Requirements:
Leaving out the pictures, retype all the material exactly.

-- Start of Supplied information --

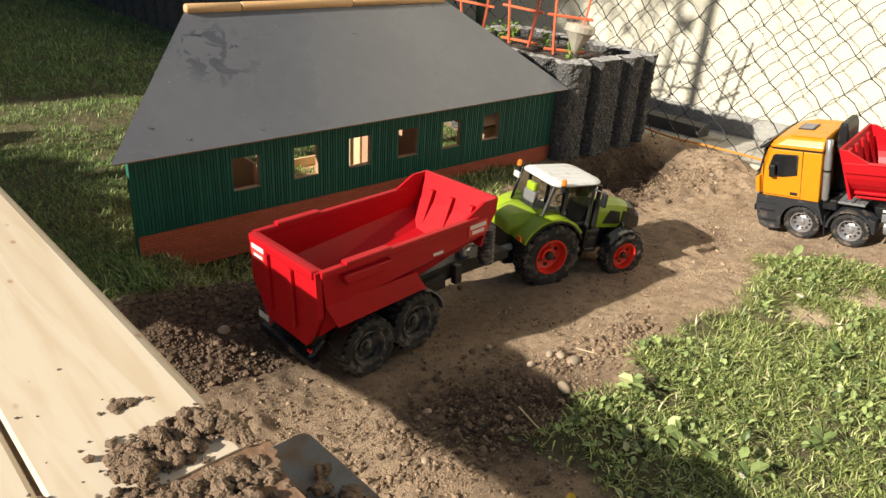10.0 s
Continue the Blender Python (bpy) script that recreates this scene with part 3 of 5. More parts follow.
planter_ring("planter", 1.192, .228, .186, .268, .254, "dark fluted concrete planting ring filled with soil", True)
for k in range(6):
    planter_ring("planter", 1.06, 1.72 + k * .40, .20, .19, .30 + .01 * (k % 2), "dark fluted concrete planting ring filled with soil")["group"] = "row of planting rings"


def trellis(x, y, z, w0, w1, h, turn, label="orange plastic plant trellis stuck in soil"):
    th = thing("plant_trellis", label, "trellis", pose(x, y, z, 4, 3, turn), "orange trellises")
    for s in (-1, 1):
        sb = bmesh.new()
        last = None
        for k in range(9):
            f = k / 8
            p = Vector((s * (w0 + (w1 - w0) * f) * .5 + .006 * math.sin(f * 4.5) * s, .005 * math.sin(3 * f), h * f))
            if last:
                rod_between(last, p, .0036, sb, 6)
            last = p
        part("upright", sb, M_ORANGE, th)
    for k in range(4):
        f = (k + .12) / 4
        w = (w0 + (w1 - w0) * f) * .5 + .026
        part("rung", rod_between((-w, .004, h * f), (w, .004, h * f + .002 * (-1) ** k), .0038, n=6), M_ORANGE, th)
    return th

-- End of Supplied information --

Answer to the exercise:
10.0 s
Continue the Blender Python (bpy) script that recreates this scene with part 3 of 5. More parts follow.
planter_ring("planter", 1.192, .228, .186, .268, .254, "dark fluted concrete planting ring filled with soil", True)
for k in range(6):
    planter_ring("planter", 1.06, 1.72 + k * .40, .20, .19, .30 + .01 * (k % 2), "dark fluted concrete planting ring filled with soil")["group"] = "row of planting rings"


def trellis(x, y, z, w0, w1, h, turn, label="orange plastic plant trellis stuck in soil"):
    th = thing("plant_trellis", label, "trellis", pose(x, y, z, 4, 3, turn), "orange trellises")
    for s in (-1, 1):
        sb = bmesh.new()
        last = None
        for k in range(9):
            f = k / 8
            p = Vector((s * (w0 + (w1 - w0) * f) * .5 + .006 * math.sin(f * 4.5) * s, .005 * math.sin(3 * f), h * f))
            if last:
                rod_between(last, p, .0036, sb, 6)
            last = p
        part("upright", sb, M_ORANGE, th)
    for k in range(4):
        f = (k + .12) / 4
        w = (w0 + (w1 - w0) * f) * .5 + .026
        part("rung", rod_between((-w, .004, h * f), (w, .004, h * f + .002 * (-1) ** k), .0038, n=6), M_ORANGE, th)
    return th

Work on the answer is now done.